A drizzly morning at Stover Creek Shelter
April 2, 2000 -- Day 2
Destination: Campsite on Sassafras Mountain
Today's miles: 8.5
Trip miles: 11
Last night, I heard the first few drops of rain go, "Whap .. whap, whap!" on my tent, and then the clouds split open. I considered dodging lightning bolts and running to the shelter -- not that I was scared, mind you -- but I'd thought the shelter was full. And it was raining so hard, I really didn't want to get out of my tent ... even though the rain was coming in. Yes, I learned some more valuable lessons last night. Allow me to share a few.
First, if you have a tent like mine -- a single-walled, four-season tent with a tube vent -- the vent should be in the out position when it's raining. When pulled into the tent, said vent acts as a funnel. Now, if I'd had my head at that end instead of my feet and backpack, I would likely have been awakened by the steady cascade pouring down on my face. Needless to say, when a loud crack of thunder woke me a second time, I was laying in a puddle and much of my pack was moist.
Next lesson of the night: If you are awake to hear those first few raindrops, it's a good idea to decide then if you might have to answer nature's call. If you don't, chances are you'll have to choose between waiting uncomfortably, possibly for a very long time, or facing the brutal elements. I chose to wait. I waited until morning. And I ended up peeing in the rain anyway.
Third insight: Don't forget about anything you may have hung on a nearby tree for airing. A sunny day and starry night can quickly turn into what ours did. I learned that the hard way, too.
I say all of the above with a smile, because of the fact that I am learning. That's one of the many reasons I'm out here.
When Joker, Marie and I finally left Stover Creek this morning and said goodbye to Kathy and Dianne, and "See you up the trail, maybe" to Free-Spirit Fran and Virgil, it was noon. We hiked five miles to Hawk Mountain Shelter in a drizzle over fairly easy terrain, but took our time on the slippery trail. Sometimes I do enjoy hiking in the rain, and this was one of those times. Deep in thought, I hadn't realized that I'd hiked ahead a bit, and suddenly there was no one else to be seen. I enjoyed the quiet time.

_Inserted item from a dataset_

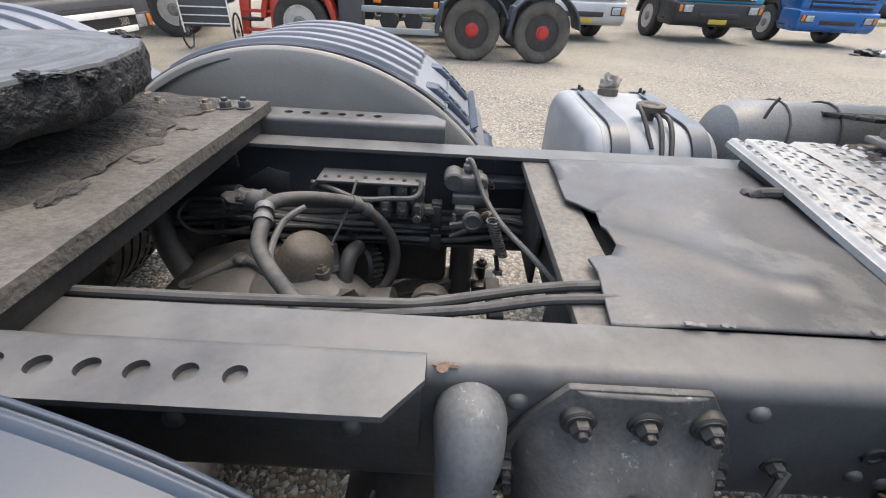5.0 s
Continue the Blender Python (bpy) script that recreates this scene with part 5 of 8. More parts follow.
s = Shape()
P = 0.0475
for i in range(-10, 11):
    for j in range(-10, 11):
        cx, cy = 2.925 + i * P, -0.83 + j * P
        for k in range(5):
            o = (k - 2) * 0.0085
            x, y = (cx + o, cy) if (i + j) % 2 else (cx, cy + o)
            if inside(x, y):
                tread(s, Matrix.Translation((x, y, 1.018)) @ Matrix.Rotation(radians(90 if (i + j) % 2 else 0), 4, "Z"))
for i in range(n):
    a, b = Vector((*CK[i], 0)), Vector((*CK[(i + 1) % n], 0))
    d = (b - a)
    out = Vector((-d.y, d.x, 0)).normalized()
    cnt = max(1, int(d.length / P))
    for q in range(cnt):
        mid = a + d * ((q + 0.5) / cnt)
        for k in range(5):
            base = Matrix.Translation(mid + out * 0.0058 + Vector((0, 0, 0.992))) @ out.to_track_quat("Z", "Y").to_matrix().to_4x4()
            tread(s, base @ Matrix.Translation(((k - 2) * 0.0085, 0, 0)) @ Matrix.Rotation(radians(62 if q % 2 else 118), 4, "Z"), 0.018)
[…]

Not long before reaching the shelter, I looked up from the ground two feet in front of my own feet to see two familiar faces -- my friends, Dennis and Robin, both from Marietta, Georgia. They'd been looking for me since yesterday and finally found me, glowing in my bright orange rain poncho, as they hiked southbound. We waited at Hawk Mountain shelter for Joker and Marie, had some lunch when they arrived, and then communally decided to move on. We were fortunate to have a break in the rain for the rest of the afternoon.
The five of us are now camped on the tree-covered summit of Sassafras Mountain. We shared a potluck dinner in the fog and were able to dry some of our things around the campfire. As I lie here in my tent, writing by headlamp, I'm hearing distant thunder. Sounds like the rain will continue, as we've been told. In the morning, Dennis and Robin will hike with us for a mile to Justus Creek, where they'll refill their water bottles and have breakfast before backtracking to their van. We're so glad they came out. Thanks, guys! I hope to see you again up the trail.
Final thought before bed....
I really appreciate that other hikers are so willing to offer unsolicited help with things like lighting my stove and organizing my pack. At the same time, a little voice in my head says, "Please let me figure this out for myself." It isn't that I won't ask for advice, as I've done a few times over the past two days, but the challenge of doing things with my own hands and becoming more efficient and self-sufficient on the trail is something I've looked forward to. It's comforting, however, to know there are many hikers eager to help those of us who are a bit green in some areas. The camaraderie and support are everything I'd hoped for.